↓↓↓
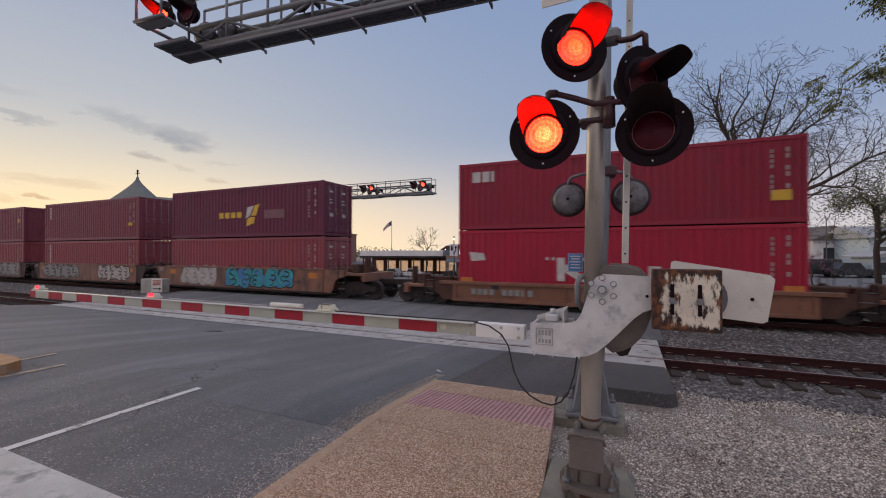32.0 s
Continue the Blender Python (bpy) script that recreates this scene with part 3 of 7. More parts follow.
def stones(name, material, label, count, x0, x1, y0, y1, size, seed, height, keep=None):
    """Loose stones in one mesh."""
    rng = np.random.default_rng(seed)
    base = np.array([(x, y, z) for z in (-1, 1) for y in (-1, 1) for x in (-1, 1)], float)
    quads = np.array([(0, 2, 3, 1), (4, 5, 7, 6), (0, 1, 5, 4), (2, 6, 7, 3), (0, 4, 6, 2), (1, 3, 7, 5)])
    px, py = rng.uniform(x0, x1, count), rng.uniform(y0, y1, count)
    if keep is not None:
        ok = keep(px, py)
        px, py = px[ok], py[ok]
    n = len(px)
    pz = np.array([height(a, b) for a, b in zip(px, py)])
    s = size * rng.uniform(0.35, 1.0, (n, 1, 1)) ** 1.3
    v = base[None] * rng.uniform(0.45, 1.0, (n, 8, 3)) * s * np.array([1, 1, 0.7])
    a = rng.uniform(0, 6.28, n)
    t = rng.uniform(-0.5, 0.5, n)
    ca, sa, ct, st = np.cos(a)[:, None], np.sin(a)[:, None], np.cos(t)[:, None], np.sin(t)[:, None]
    x, y, z = v[..., 0], v[..., 1], v[..., 2]
    y, z = y * ct - z * st, y * st + z * ct
    x, y = x * ca - y * sa, x * sa + y * ca
    v = np.stack([x + px[:, None], y + py[:, None], z + pz[:, None] + 0.2 * s[:, :, 0]], -1).reshape(-1, 3)
    f = (quads[None] + (np.arange(n) * 8)[:, None, None]).reshape(-1, 4)
    me = bpy.data.meshes.new(name)
    me.vertices.add(len(v))
    me.vertices.foreach_set("co", v.ravel())
    me.loops.add(f.size)
    me.loops.foreach_set("vertex_index", f.ravel())
    me.polygons.add(len(f))
    me.polygons.foreach_set("loop_start", np.arange(0, f.size, 4))
    me.materials.append(material)
    me.update(calc_edges=True)
    return solid(name, me, None, label, "gravel", "", "stuff")


def stone_mat(name, lo, mid, hi):
    m = bpy.data.materials.new(name)
    m.use_nodes = True
    nt = m.node_tree
    bs = nt.nodes["Principled BSDF"]
    g = nt.nodes.new("ShaderNodeNewGeometry")
    cr = nt.nodes.new("ShaderNodeValToRGB")
    e = cr.color_ramp.elements
    e[0].position, e[0].color = 0.0, (*lo, 1)
    e[1].position, e[1].color = 1.0, (*hi, 1)
    k = e.new(0.5)
    k.color = (*mid, 1)
    nt.links.new(g.outputs["Random Per Island"], cr.inputs[0])
    nt.links.new(cr.outputs[0], bs.inputs["Base Color"])
    bs.inputs["Roughness"].default_value = 0.9
    return m


LIMESTONE = stone_mat("limestone_chips", (0.10, 0.08, 0.066), (0.37, 0.315, 0.275), (0.92, 0.87, 0.80))
GREYSTONE = stone_mat("ballast_stone", (0.048, 0.043, 0.045), (0.135, 0.126, 0.127), (0.38, 0.36, 0.35))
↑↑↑
| Set exercise |
Reproduce the data verbatim. Do not carry any picture into the copy.

| The result |
32.0 s
Continue the Blender Python (bpy) script that recreates this scene with part 3 of 7. More parts follow.
def stones(name, material, label, count, x0, x1, y0, y1, size, seed, height, keep=None):
    """Loose stones in one mesh."""
    rng = np.random.default_rng(seed)
    base = np.array([(x, y, z) for z in (-1, 1) for y in (-1, 1) for x in (-1, 1)], float)
    quads = np.array([(0, 2, 3, 1), (4, 5, 7, 6), (0, 1, 5, 4), (2, 6, 7, 3), (0, 4, 6, 2), (1, 3, 7, 5)])
    px, py = rng.uniform(x0, x1, count), rng.uniform(y0, y1, count)
    if keep is not None:
        ok = keep(px, py)
        px, py = px[ok], py[ok]
    n = len(px)
    pz = np.array([height(a, b) for a, b in zip(px, py)])
    s = size * rng.uniform(0.35, 1.0, (n, 1, 1)) ** 1.3
    v = base[None] * rng.uniform(0.45, 1.0, (n, 8, 3)) * s * np.array([1, 1, 0.7])
    a = rng.uniform(0, 6.28, n)
    t = rng.uniform(-0.5, 0.5, n)
    ca, sa, ct, st = np.cos(a)[:, None], np.sin(a)[:, None], np.cos(t)[:, None], np.sin(t)[:, None]
    x, y, z = v[..., 0], v[..., 1], v[..., 2]
    y, z = y * ct - z * st, y * st + z * ct
    x, y = x * ca - y * sa, x * sa + y * ca
    v = np.stack([x + px[:, None], y + py[:, None], z + pz[:, None] + 0.2 * s[:, :, 0]], -1).reshape(-1, 3)
    f = (quads[None] + (np.arange(n) * 8)[:, None, None]).reshape(-1, 4)
    me = bpy.data.meshes.new(name)
    me.vertices.add(len(v))
    me.vertices.foreach_set("co", v.ravel())
    me.loops.add(f.size)
    me.loops.foreach_set("vertex_index", f.ravel())
    me.polygons.add(len(f))
    me.polygons.foreach_set("loop_start", np.arange(0, f.size, 4))
    me.materials.append(material)
    me.update(calc_edges=True)
    return solid(name, me, None, label, "gravel", "", "stuff")


def stone_mat(name, lo, mid, hi):
    m = bpy.data.materials.new(name)
    m.use_nodes = True
    nt = m.node_tree
    bs = nt.nodes["Principled BSDF"]
    g = nt.nodes.new("ShaderNodeNewGeometry")
    cr = nt.nodes.new("ShaderNodeValToRGB")
    e = cr.color_ramp.elements
    e[0].position, e[0].color = 0.0, (*lo, 1)
    e[1].position, e[1].color = 1.0, (*hi, 1)
    k = e.new(0.5)
    k.color = (*mid, 1)
    nt.links.new(g.outputs["Random Per Island"], cr.inputs[0])
    nt.links.new(cr.outputs[0], bs.inputs["Base Color"])
    bs.inputs["Roughness"].default_value = 0.9
    return m


LIMESTONE = stone_mat("limestone_chips", (0.10, 0.08, 0.066), (0.37, 0.315, 0.275), (0.92, 0.87, 0.80))
GREYSTONE = stone_mat("ballast_stone", (0.048, 0.043, 0.045), (0.135, 0.126, 0.127), (0.38, 0.36, 0.35))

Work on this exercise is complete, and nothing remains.